Di antara karomahnya adalah;
- Ketika sebagian para pakar fiqih menentang Hizib Bahr, Syaikh Abu Hasan berkata, “Demi Allah, saya mengambil hizib tersebut langsung dari Rasulullah Saw harfan bi harfin (setiap huruf)”.
- Pada suatu ketika dalam satu majelis beliau menerangkan bab zuhud. Beliau waktu itu memakai pakaian yang bagus. Ketika itu ada seorang miskin ikut dalam majelis tersebut dengan memakai pakaian yang jelek. Dalam hati si miskin berkata, “Bagaimana seorang Syaikh menerangkan bab zuhud sedangkan dia memakai pakaian seperti ini?, sebenarnya sayalah orang yang zuhud di dunia”. Tiba-tiba Syaikh berpaling ke arah si miskin dan berkata, “Pakaian kamu ini adalah pakaian untuk menarik simpatik orang lain. Dengan pakaianmu itu orang akan memanggilmu dengan panggilan orang miskin dan menaruh iba padamu. Sebaliknya pakaianku ini akan disebut orang lain dengan pakaian orang kaya dan terjaga dari meminta-minta”. Sadar akan kekhilafannya, si miskin tadi beranjak berlari menuju Syaikh Abu Hasan seraya berkata, “Demi Allah, saya mengatakan tadi hanya dalam hatiku saja dan saya bertaubat kepada Allah, ampuni saya Syaikh”. Rupanya hati Syaikh terharu dan memberikan pakaian yang bagus kepada si miskin itu dan menunjukkannya ke seorang guru yang bernama Ibnu ad-Dahan. Kemudian Syaikh berkata, “Semoga Allah memberikan kasih sayang-Nya kepadamu melalui hati orang-orang pilihan. Dan semoga hidupmu berkah dan mendapatkan khusnul khatimah”.

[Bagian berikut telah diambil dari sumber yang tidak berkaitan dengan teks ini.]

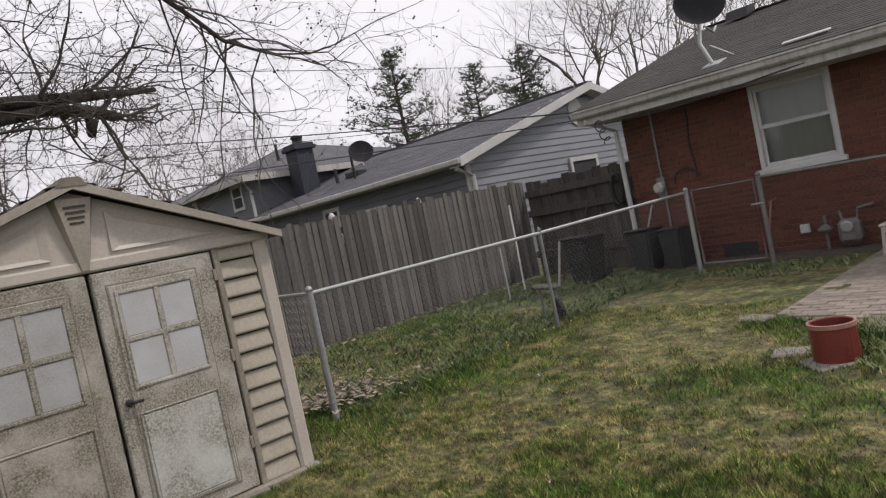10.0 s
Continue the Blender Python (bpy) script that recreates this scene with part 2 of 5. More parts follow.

- Syaikh Abu Hasan berkata, “Ketika dalam suatu perjalanan aku berkata, “Wahai Tuhanku, kapankah aku bisa menjadi hamba yang banyak bersyukur kepada-Mu?”, kemudian beliau mendengar suara, “Yaitu apabila kamu berpendapat tidak ada orang yang diberi nikmat oleh Allah kecuali hanya dirimu. Karena belum tahu maksud ungkapan itu aku bertanya, “Wahai Tuhanku, bagaimana aku bisa berpendapat seperti itu, padahal Engkau telah memberikan nikmat-Mu kepada para Nabi, ulama’ dan para penguasa. Suara itu berkata kepadaku, “Andaikata tidak ada para Nabi, maka kamu tidak akan mendapat petunjuk, andaikata tidak ada para ulama’, maka kamu tidak akan menjadi orang yang taat dan andaikata tidak ada para penguasa, maka kamu tidak akan memperoleh keamanan. Ketahuilah, semua itu nikmat yang Aku berikan untukmu”.
Syaikh Abu al-Abbas al-Mursi, murid kesayangan dan penerus tarekat Syadziliyah mengatakan bahwa gurunya setiap tahun menunaikan ibadah haji, kemudian tinggal di kota suci Mekkah mulai bulan Rajab sampai masa haji habis. Seusai ibadah haji beliau pergi berziarah ke makam Nabi Muhammad Saw di Madinah. Pada musim haji yang terakhir yaitu tahun 656H, sepulang dari haji beliau memerintahkan muridnya untuk membawa kapak minyak wangi dan perangkat merawat jenazah lainnnya. Ketika muridnya bertanya untuk apa kesemuanya ini, beliau menjawab, “Di Jurang Humaistara (di propinsi Bahr al-Ahmar) akan terjadi kejadian yang pasti, maka di sanalah beliau meninggal.